Entries with animation source code
=-=-=-=-=

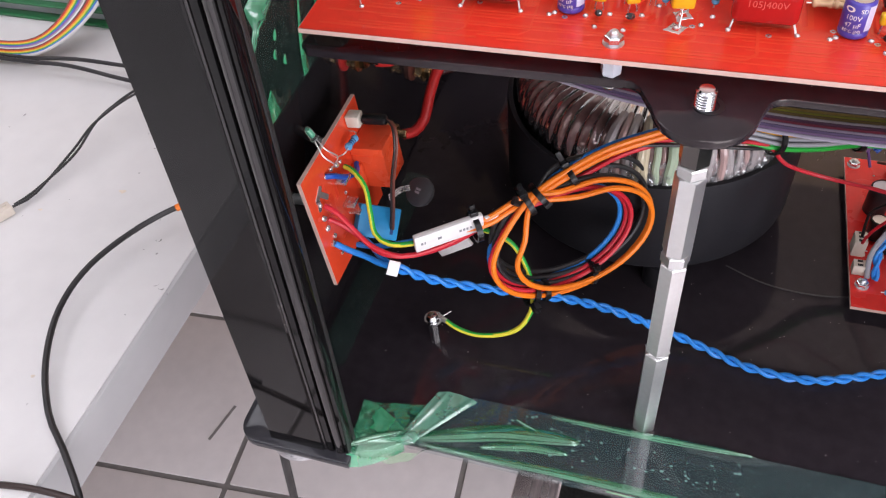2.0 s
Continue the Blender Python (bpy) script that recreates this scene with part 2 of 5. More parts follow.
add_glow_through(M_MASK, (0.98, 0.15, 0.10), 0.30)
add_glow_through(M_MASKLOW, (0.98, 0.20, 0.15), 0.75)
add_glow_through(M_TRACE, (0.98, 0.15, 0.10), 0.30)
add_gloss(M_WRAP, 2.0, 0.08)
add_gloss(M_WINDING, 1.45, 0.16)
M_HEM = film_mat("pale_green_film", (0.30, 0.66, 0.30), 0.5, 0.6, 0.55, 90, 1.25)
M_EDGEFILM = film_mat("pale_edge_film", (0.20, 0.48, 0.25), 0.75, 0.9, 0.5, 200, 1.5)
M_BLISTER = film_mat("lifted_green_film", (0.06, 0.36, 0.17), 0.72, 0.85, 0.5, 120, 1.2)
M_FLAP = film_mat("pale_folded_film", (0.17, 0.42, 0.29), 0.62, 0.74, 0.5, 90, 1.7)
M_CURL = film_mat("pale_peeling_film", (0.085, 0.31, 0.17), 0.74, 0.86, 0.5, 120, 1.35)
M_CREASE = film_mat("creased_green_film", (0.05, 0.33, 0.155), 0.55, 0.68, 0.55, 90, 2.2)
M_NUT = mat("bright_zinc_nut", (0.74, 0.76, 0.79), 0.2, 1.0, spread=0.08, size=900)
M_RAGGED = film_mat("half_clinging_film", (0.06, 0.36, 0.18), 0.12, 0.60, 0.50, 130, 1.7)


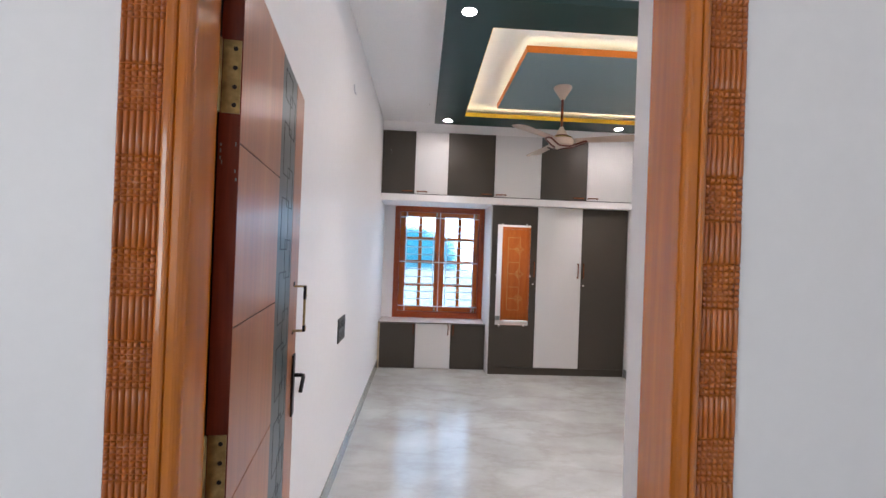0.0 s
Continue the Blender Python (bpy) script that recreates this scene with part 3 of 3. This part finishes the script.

=-=-=-=-=

**Your goal:**
Output the material word for word, omitting its pictures.

**Task response:**
2.0 s
Continue the Blender Python (bpy) script that recreates this scene with part 2 of 5. More parts follow.
add_glow_through(M_MASK, (0.98, 0.15, 0.10), 0.30)
add_glow_through(M_MASKLOW, (0.98, 0.20, 0.15), 0.75)
add_glow_through(M_TRACE, (0.98, 0.15, 0.10), 0.30)
add_gloss(M_WRAP, 2.0, 0.08)
add_gloss(M_WINDING, 1.45, 0.16)
M_HEM = film_mat("pale_green_film", (0.30, 0.66, 0.30), 0.5, 0.6, 0.55, 90, 1.25)
M_EDGEFILM = film_mat("pale_edge_film", (0.20, 0.48, 0.25), 0.75, 0.9, 0.5, 200, 1.5)
M_BLISTER = film_mat("lifted_green_film", (0.06, 0.36, 0.17), 0.72, 0.85, 0.5, 120, 1.2)
M_FLAP = film_mat("pale_folded_film", (0.17, 0.42, 0.29), 0.62, 0.74, 0.5, 90, 1.7)
M_CURL = film_mat("pale_peeling_film", (0.085, 0.31, 0.17), 0.74, 0.86, 0.5, 120, 1.35)
M_CREASE = film_mat("creased_green_film", (0.05, 0.33, 0.155), 0.55, 0.68, 0.55, 90, 2.2)
M_NUT = mat("bright_zinc_nut", (0.74, 0.76, 0.79), 0.2, 1.0, spread=0.08, size=900)
M_RAGGED = film_mat("half_clinging_film", (0.06, 0.36, 0.18), 0.12, 0.60, 0.50, 130, 1.7)


0.0 s
Continue the Blender Python (bpy) script that recreates this scene with part 3 of 3. This part finishes the script.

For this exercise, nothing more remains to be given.